Paul Benkimoun

Une équipe de chercheurs américains a identifié une nouvelle cible sur le virus de l'immunodéficience humaine (VIH), un 'talon d'Achille' qui pourrait permettre une percée dans la mise au point d'un vaccin. Publié jeudi 3 septembre sur le site de la revue Science, leur travail porte sur des anticorps neutralisants capables d'inhiber de nombreux types de VIH (A, B, C ,etc.) plus particulièrement répandus dans les pays en développement. 'C'est un travail important', commente le professeur Jean-François Delfraissy, directeur de l'Agence nationale de recherches sur le sida et les hépatites (ANRS).
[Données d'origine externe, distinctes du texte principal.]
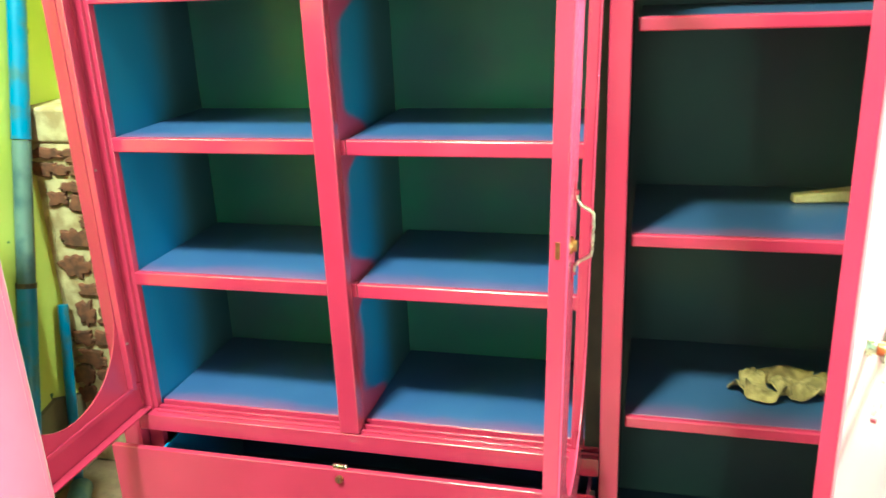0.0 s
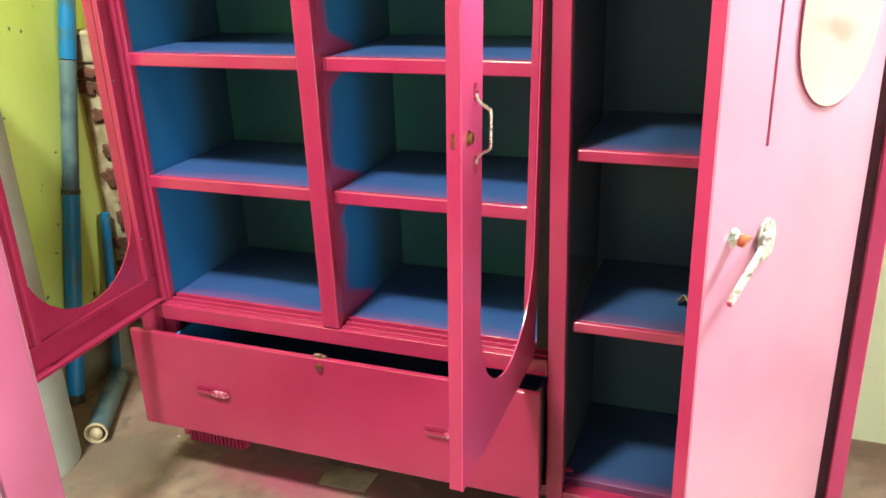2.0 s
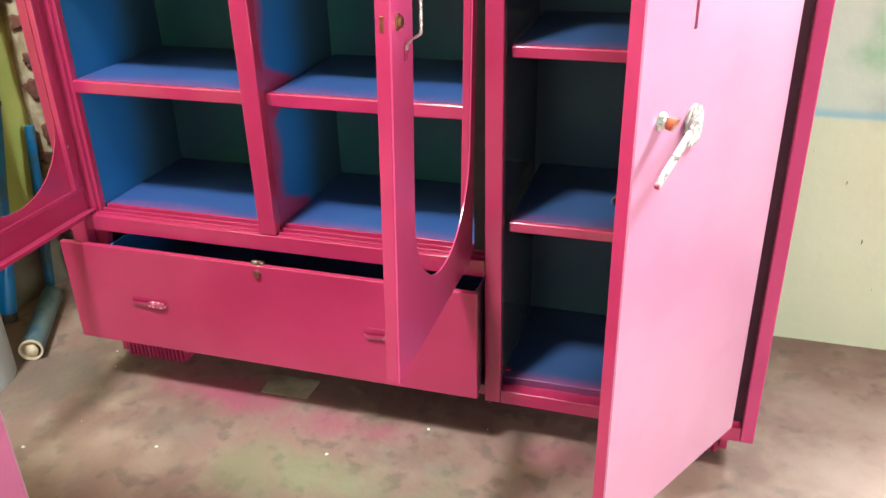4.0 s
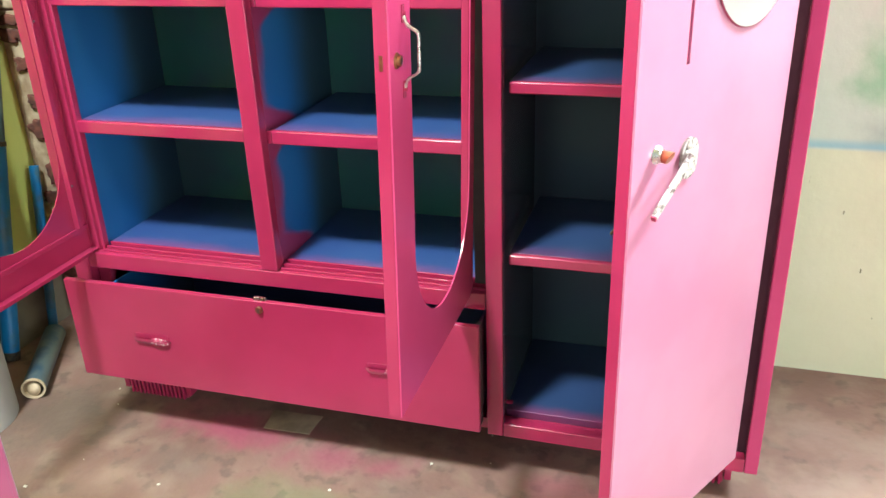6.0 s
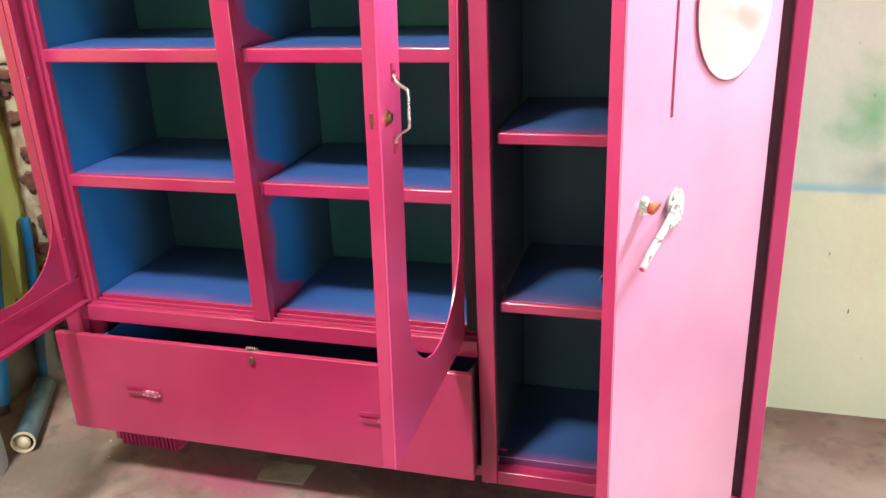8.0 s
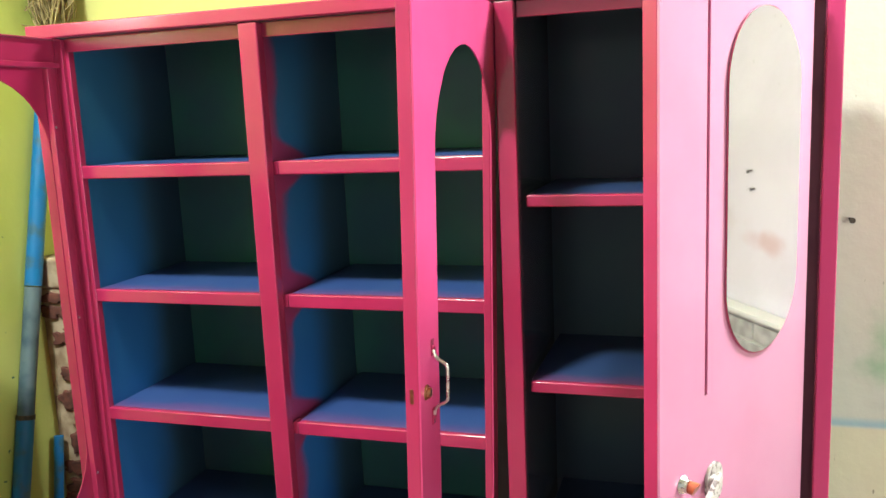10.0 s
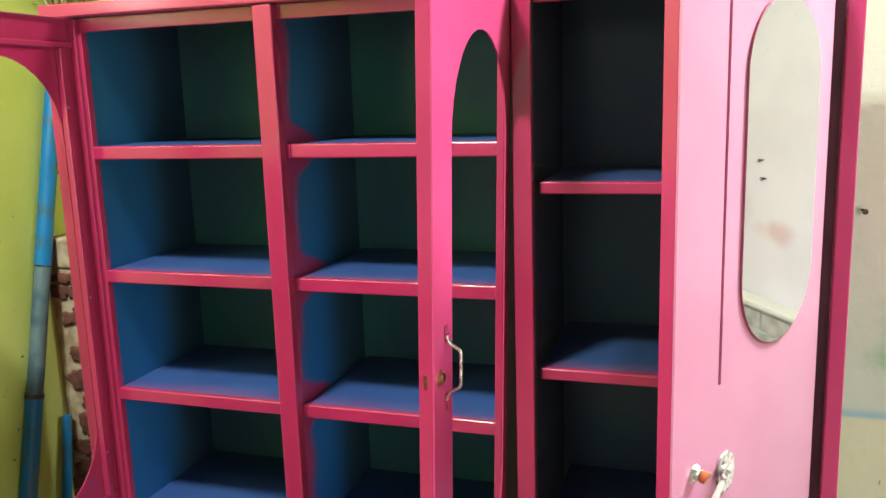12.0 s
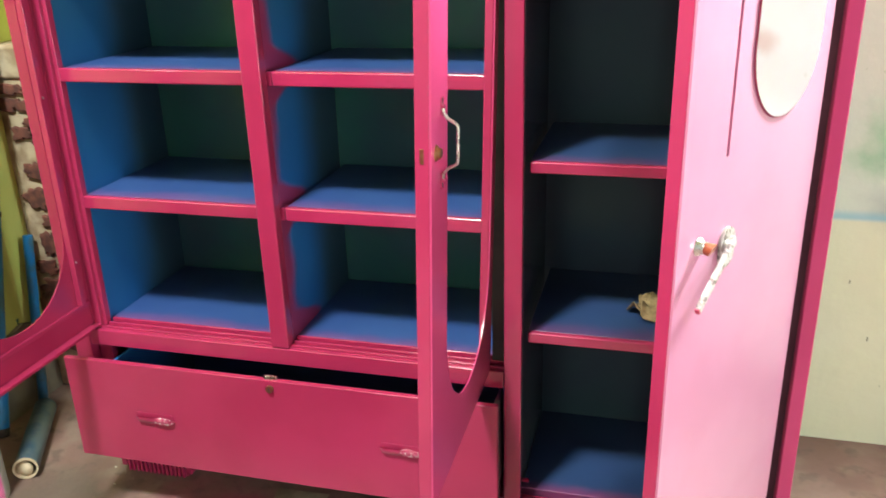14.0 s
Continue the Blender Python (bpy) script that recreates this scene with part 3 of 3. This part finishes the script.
def glazed_leaf(m, w, h, outer_y, cx, z0, z1, r, face=PINK):
    """A sheet-steel leaf with a tall round-ended opening; outer_y is 1 where the plain face looks along +y, else -1."""
    t = 0.026
    ya, yb = (t - 0.003, t) if outer_y > 0 else (0.0, 0.003)
    bm = bmesh.new()
    ring_plate(bm, w, 0, h, stadium(cx, z0, z1, r, 18), cx, z0 + r, z1 - r, ya, yb)
    d = part("door", bm, face, cab, "pink steel leaf with a tall round-ended opening", at=m)
    y0, y1 = (0.0, t - 0.0035) if outer_y > 0 else (0.0035, t)
    for nm, rows in (("edge_return", (0.0, 0.011, y0, y1, 0.001, h - 0.001)), ("edge_return", (w - 0.003, w, y0, y1, 0.001, h - 0.001)),
                     ("edge_return", (0.0115, w - 0.0035, y0, y1, 0.020, 0.024)), ("edge_return", (0.0115, w - 0.0035, y0, y1, h - 0.003, h))):
        part(nm, boxes(rows, bevel=0.001), PINK, d)
    s0, s1 = (0.006, t - 0.0035) if outer_y > 0 else (0.0035, t - 0.006)
    zt, zb = z1 + 0.022, z0 - 0.02
    fz0, fz1 = (0.0, 0.003) if outer_y > 0 else (t - 0.003, t)
    for a, b in ((cx - r - 0.016, cx - r - 0.001), (cx + r + 0.001, cx + r + 0.016)):
        part("stiffener", boxes((a, b, s0, s1, zb, zt), bevel=0.002), PINK, d)
    part("stiffener", boxes((0.016, w - 0.004, s0, s1, zt + 0.001, zt + 0.014), bevel=0.002), PINK, d)
    lo, hi = (s1 - 0.006, s1) if outer_y > 0 else (s0, s0 + 0.006)
    part("stiffener", boxes((0.016, w - 0.004, lo, hi, zb - 0.015, zb - 0.001), bevel=0.002), PINK, d)
    part("slot", boxes((0.0118, 0.0150, s0, s0 + 0.002 if outer_y < 0 else s1, 0.03, h - 0.01), bevel=0), PINK_DARK, d, "dark seam beside the hinge edge")
    for zz in (z0 + 0.10, z0 + 0.52, z1 - 0.12):
        bm = bmesh.new()
        yy = s0 if outer_y > 0 else s1
        cyl(bm, (cx - r - 0.0085, yy - 0.001, zz), (cx - r - 0.0085, yy + 0.001, zz), 0.003, seg=10)
        part("screw", bm, GAP_AND_SCREW_BLACK if outer_y > 0 else CHROME, d)
    return d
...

Pour infecter une cellule, le VIH a besoin de deux molécules, des glycoprotéines, présentes à sa surface. L'une d'elle, la gp120, lui sert à se lier à la cellule, et l'autre, la gp41, à fusionner avec elle. Ces éléments clés pour le VIH sont considérés comme de bonnes cibles pour un vaccin antisida. Un tel vaccin doit être capable de susciter une réponse du système immunitaire sous forme de production d'anticorps neutralisants par les cellules B (lymphocytes B).

Recherche originale

La mise au point de ce vaccin a paru s'éloigner au fil des déconvenues lors des essais cliniques. La plupart des anticorps neutralisants identifiés n'ont montré une capacité d'inhibition que sur un petit nombre de souches de VIH. Ce d'autant que les gp120 et 41 sont très variables, et échappent ainsi aux défenses immunitaires. Seule une petite minorité d'individus est spontanément capable de produire des anticorps à large spectre, actifs sur un pourcentage élevé de types du VIH, ce qui leur permet de résister à l'infection.

Travaillant avec des sociétés de biotechnologie et dans le cadre du consortium IAVI (Initiative internationale pour un vaccin contre le sida), l'équipe de Dennis Burton (Scripps Research Institute, La Jolla, Californie) a conçu une stratégie de recherche originale. Elle a commencé par examiner l'étendue des capacités de neutralisation du VIH dans le sérum de 1 800 personnes infectées par des VIH n'appartenant pas au type B. Ce dernier est présent en Amérique du Nord et en Europe, tandis que les autres types dominent ailleurs dans le monde.

Deux des anticorps neutralisants retrouvés, appelés PG9 et PG16, ne se liaient que faiblement à la gp120 et à la gp41 lors des tests classiques utilisant des formes solubles de ces glycoprotéines. Cependant, ils se révélaient capables de les neutraliser fortement lors de tests plus innovants réalisés avec le virus complet.

Dennis Burton et ses collaborateurs ont produit des clones de cellules B, et sélectionné ceux pouvant avoir une production importante d'anticorps neutralisants. En testant les anticorps PG9 et PG16, les chercheurs ont constaté qu'ils avaient pour cible deux régions non variables de la gp120. "Les anticorps neutralisants larges PG9 et PG16 ne reconnaissent pas une séquence linéaire de la gp120 et de la gp 41, mais une partie de cette séquence et la conformation dans les trois dimensions de la glycoprotéine, explique le professeur Delfraissy. Cela explique leur capacité de neutraliser toute une série de souches sauvages du VIH n'appartenant pas au type B."

Jusqu'ici, ce type d'anticorps neutralisants n'avait été mis en évidence que sur des types B. "Depuis trois ans, l'IAVI a soutenu cette stratégie qui concerne les virus présents dans les pays en développement. Une attitude qu'il faut saluer, car le travail de l'équipe de Dennis Burton ouvre des perspectives pour mettre au point un vaccin visant à produire des anticorps de ce type. De plus, le pouvoir neutralisant que montrent ces anticorps est suffisamment fort pour que l'on puisse penser que même un vaccin ayant un pouvoir immunogène limité pourrait suffire à induire une protection contre le VIH", estime le professeur Delfraissy.